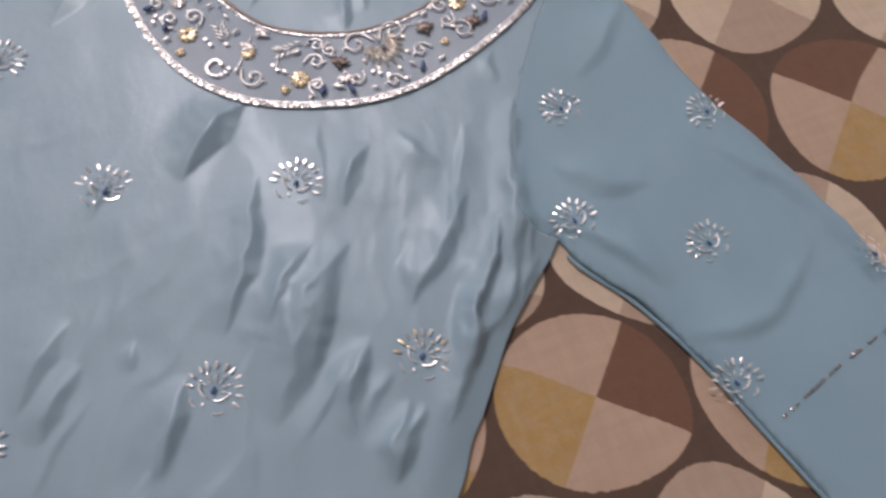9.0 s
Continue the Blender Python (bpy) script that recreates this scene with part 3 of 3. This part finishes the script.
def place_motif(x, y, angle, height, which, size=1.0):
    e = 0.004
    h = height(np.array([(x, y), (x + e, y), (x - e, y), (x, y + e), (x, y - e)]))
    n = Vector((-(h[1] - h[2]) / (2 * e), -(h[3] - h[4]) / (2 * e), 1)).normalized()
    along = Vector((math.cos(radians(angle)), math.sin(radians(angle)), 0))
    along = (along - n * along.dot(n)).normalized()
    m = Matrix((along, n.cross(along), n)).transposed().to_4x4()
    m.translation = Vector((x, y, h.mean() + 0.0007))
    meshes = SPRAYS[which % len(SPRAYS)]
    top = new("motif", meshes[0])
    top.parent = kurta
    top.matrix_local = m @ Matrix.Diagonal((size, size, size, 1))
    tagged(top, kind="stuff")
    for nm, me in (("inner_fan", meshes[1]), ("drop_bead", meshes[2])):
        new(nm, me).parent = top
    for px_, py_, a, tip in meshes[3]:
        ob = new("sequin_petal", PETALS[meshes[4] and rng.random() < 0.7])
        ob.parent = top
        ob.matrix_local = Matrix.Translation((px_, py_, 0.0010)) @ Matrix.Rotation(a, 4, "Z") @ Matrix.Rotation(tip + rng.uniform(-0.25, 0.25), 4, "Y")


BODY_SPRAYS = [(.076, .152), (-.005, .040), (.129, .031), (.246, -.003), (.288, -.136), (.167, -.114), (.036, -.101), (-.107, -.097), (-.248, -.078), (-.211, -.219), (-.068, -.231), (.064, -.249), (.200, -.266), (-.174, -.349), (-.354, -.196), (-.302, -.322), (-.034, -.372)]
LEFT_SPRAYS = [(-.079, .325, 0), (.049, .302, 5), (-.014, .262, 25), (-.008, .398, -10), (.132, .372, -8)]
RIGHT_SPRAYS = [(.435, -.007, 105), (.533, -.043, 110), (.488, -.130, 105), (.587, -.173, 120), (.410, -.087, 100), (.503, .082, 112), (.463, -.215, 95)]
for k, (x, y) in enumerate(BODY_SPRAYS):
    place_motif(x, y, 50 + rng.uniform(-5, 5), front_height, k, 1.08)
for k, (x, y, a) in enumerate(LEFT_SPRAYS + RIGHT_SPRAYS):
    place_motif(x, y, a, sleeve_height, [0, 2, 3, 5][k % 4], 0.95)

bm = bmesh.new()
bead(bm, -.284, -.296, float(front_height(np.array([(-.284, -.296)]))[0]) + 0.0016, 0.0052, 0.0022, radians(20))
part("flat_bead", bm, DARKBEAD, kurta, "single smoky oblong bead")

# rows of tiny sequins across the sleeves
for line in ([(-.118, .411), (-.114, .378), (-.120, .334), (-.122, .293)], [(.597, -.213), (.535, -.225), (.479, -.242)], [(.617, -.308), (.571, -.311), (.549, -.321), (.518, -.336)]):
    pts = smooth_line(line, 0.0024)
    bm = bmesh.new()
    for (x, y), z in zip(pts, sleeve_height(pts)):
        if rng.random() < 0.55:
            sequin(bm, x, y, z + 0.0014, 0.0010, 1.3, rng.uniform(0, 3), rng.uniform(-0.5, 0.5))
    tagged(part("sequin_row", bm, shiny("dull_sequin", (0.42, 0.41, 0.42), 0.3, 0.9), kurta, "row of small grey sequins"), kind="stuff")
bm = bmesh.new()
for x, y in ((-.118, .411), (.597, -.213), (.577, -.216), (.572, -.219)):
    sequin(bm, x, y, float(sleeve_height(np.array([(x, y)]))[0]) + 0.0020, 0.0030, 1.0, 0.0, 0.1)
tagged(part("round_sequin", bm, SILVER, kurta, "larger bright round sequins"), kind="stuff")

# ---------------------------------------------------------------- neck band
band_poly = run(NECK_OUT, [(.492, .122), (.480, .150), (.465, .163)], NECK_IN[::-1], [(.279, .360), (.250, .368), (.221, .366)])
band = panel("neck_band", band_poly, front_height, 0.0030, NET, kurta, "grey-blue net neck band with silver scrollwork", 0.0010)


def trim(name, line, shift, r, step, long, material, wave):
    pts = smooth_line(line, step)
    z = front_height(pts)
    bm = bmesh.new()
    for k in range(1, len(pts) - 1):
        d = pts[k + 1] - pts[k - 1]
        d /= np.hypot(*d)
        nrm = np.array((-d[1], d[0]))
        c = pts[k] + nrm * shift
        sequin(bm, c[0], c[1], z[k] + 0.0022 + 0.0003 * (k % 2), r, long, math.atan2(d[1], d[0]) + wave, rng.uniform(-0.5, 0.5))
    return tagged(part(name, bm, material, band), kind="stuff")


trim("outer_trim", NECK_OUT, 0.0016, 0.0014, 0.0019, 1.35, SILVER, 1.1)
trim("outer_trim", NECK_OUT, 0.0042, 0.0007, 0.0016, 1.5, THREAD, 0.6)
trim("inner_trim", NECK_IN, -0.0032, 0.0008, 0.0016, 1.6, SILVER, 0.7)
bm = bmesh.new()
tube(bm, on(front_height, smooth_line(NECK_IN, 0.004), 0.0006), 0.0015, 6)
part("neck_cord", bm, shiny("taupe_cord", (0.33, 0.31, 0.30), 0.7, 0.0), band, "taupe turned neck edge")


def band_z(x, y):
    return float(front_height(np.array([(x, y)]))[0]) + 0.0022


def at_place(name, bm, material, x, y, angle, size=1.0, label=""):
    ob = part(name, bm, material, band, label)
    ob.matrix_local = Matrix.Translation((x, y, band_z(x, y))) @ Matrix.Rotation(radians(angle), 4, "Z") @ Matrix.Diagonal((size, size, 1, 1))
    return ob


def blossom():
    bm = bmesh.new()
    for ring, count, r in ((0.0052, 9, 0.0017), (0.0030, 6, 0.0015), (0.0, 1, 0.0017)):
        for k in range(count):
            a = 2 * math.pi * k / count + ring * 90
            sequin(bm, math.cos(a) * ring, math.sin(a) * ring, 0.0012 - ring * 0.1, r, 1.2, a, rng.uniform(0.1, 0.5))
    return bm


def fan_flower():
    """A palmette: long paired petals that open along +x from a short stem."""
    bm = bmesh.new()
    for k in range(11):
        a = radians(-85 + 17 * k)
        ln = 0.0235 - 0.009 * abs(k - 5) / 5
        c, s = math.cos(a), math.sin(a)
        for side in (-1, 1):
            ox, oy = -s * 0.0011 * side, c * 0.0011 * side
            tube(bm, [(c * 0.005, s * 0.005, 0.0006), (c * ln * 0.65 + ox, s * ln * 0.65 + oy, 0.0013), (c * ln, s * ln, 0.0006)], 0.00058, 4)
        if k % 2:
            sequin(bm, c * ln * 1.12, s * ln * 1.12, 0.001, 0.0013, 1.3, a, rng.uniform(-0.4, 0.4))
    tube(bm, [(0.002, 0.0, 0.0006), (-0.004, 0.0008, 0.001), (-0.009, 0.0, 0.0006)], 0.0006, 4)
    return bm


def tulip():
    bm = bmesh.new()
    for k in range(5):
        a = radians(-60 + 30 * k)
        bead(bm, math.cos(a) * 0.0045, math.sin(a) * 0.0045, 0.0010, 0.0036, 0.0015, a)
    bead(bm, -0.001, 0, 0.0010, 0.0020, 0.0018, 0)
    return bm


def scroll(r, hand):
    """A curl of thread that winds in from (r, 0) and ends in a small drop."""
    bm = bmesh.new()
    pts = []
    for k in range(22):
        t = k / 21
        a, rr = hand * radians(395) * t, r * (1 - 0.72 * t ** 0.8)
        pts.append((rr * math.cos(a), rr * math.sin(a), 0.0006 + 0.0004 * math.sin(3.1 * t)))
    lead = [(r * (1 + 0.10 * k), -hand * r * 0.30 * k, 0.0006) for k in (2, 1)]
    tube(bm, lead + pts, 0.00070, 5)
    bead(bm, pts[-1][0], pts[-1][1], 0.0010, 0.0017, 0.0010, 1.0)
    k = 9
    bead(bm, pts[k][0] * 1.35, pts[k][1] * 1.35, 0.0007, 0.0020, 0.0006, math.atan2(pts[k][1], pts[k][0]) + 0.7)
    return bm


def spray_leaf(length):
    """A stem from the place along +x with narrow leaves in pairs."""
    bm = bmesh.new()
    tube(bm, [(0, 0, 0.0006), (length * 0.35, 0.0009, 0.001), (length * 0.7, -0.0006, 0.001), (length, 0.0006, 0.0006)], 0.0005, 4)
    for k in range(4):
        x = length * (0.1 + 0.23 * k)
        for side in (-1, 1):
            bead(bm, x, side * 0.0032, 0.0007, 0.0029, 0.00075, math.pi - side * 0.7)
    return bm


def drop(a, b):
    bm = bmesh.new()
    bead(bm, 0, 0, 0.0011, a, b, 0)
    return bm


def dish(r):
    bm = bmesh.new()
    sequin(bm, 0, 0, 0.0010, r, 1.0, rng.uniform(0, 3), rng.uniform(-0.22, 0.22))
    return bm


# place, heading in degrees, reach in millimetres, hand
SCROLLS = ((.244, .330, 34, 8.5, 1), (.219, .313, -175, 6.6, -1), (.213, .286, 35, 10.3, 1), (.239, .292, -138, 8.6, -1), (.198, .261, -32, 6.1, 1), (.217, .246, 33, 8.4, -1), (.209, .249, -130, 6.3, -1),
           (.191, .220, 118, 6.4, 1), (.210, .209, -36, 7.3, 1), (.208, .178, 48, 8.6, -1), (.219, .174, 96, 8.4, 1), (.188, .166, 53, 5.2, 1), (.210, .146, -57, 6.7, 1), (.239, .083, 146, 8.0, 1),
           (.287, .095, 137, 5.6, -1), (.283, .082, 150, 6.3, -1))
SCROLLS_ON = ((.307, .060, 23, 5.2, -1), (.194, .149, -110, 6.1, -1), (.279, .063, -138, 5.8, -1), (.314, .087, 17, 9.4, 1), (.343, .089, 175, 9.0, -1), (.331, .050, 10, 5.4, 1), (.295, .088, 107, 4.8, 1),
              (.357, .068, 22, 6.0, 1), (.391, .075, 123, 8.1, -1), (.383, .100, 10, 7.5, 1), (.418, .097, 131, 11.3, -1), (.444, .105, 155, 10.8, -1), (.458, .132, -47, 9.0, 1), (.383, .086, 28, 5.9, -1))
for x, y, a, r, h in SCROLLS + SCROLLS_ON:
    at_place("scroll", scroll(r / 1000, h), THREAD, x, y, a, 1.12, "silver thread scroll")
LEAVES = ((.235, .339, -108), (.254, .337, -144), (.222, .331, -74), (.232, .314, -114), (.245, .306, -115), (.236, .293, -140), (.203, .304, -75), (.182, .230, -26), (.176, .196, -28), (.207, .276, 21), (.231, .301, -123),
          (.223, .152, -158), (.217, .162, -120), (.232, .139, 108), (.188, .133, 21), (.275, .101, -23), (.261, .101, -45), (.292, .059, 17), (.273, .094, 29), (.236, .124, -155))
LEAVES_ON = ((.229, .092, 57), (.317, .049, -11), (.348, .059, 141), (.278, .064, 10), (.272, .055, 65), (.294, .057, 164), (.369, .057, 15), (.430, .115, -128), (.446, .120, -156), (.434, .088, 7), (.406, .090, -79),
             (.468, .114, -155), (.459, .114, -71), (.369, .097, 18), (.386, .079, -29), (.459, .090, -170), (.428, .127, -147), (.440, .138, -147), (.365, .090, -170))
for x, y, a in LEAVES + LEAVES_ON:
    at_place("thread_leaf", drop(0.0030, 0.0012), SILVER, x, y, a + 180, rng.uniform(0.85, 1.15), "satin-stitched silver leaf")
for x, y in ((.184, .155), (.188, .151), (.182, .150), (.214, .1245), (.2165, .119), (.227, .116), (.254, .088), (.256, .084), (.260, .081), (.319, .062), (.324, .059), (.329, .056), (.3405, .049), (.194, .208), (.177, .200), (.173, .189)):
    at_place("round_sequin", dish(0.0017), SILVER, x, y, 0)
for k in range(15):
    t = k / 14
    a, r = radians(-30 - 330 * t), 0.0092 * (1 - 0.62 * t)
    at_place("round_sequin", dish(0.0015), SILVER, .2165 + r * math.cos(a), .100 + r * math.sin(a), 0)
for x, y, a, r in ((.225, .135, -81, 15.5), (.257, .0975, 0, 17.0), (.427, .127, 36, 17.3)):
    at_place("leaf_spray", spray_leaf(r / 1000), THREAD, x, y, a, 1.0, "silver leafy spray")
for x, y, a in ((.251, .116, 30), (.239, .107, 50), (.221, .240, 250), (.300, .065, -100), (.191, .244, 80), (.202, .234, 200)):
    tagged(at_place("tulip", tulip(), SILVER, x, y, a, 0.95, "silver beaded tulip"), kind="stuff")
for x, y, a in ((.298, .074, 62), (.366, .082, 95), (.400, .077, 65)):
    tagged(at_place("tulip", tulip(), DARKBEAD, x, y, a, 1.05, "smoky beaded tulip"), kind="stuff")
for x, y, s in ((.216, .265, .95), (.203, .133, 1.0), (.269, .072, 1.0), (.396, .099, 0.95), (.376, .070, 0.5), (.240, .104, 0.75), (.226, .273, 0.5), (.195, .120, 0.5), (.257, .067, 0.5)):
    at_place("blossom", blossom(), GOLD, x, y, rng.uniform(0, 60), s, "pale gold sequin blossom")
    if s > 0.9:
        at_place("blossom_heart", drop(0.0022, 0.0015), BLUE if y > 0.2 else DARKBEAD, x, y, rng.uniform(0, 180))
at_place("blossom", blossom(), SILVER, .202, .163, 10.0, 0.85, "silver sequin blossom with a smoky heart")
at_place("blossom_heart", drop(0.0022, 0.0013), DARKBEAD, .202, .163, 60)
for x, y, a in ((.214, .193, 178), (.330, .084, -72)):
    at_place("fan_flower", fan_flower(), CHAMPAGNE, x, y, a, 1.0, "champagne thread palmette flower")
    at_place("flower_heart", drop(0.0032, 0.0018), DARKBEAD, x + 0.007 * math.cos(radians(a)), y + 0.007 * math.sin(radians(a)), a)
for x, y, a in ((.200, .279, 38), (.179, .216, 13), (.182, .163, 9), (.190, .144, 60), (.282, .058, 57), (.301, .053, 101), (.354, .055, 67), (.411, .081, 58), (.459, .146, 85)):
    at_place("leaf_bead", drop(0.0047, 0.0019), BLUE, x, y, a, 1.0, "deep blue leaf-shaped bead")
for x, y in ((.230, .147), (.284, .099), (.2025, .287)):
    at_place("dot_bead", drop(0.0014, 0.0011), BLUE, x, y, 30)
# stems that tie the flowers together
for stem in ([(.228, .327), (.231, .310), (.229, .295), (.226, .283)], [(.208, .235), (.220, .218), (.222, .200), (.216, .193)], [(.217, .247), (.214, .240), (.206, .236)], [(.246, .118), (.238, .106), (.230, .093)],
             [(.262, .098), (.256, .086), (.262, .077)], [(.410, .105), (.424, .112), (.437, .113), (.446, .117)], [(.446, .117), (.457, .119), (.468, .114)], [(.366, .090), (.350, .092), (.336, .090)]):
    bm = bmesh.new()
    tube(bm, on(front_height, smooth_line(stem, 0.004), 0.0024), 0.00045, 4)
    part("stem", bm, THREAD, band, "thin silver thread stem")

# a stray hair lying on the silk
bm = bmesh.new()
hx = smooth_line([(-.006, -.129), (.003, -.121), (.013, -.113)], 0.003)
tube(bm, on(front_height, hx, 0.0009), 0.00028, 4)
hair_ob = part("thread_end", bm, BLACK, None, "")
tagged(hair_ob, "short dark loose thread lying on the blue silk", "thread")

===============

§ Aim of the task
Transcribe nothing but the lines from the line with "Continue the Blender" through the line with "ob.matrix_local = Matrix.Translation((px_, py_, 0.0010))", reproducing each exactly.

§ Solution
Continue the Blender Python (bpy) script that recreates this scene with part 3 of 3. This part finishes the script.
def place_motif(x, y, angle, height, which, size=1.0):
    e = 0.004
    h = height(np.array([(x, y), (x + e, y), (x - e, y), (x, y + e), (x, y - e)]))
    n = Vector((-(h[1] - h[2]) / (2 * e), -(h[3] - h[4]) / (2 * e), 1)).normalized()
    along = Vector((math.cos(radians(angle)), math.sin(radians(angle)), 0))
    along = (along - n * along.dot(n)).normalized()
    m = Matrix((along, n.cross(along), n)).transposed().to_4x4()
    m.translation = Vector((x, y, h.mean() + 0.0007))
    meshes = SPRAYS[which % len(SPRAYS)]
    top = new("motif", meshes[0])
    top.parent = kurta
    top.matrix_local = m @ Matrix.Diagonal((size, size, size, 1))
    tagged(top, kind="stuff")
    for nm, me in (("inner_fan", meshes[1]), ("drop_bead", meshes[2])):
        new(nm, me).parent = top
    for px_, py_, a, tip in meshes[3]:
        ob = new("sequin_petal", PETALS[meshes[4] and rng.random() < 0.7])
        ob.parent = top
        ob.matrix_local = Matrix.Translation((px_, py_, 0.0010)) @ Matrix.Rotation(a, 4, "Z") @ Matrix.Rotation(tip + rng.uniform(-0.25, 0.25), 4, "Y")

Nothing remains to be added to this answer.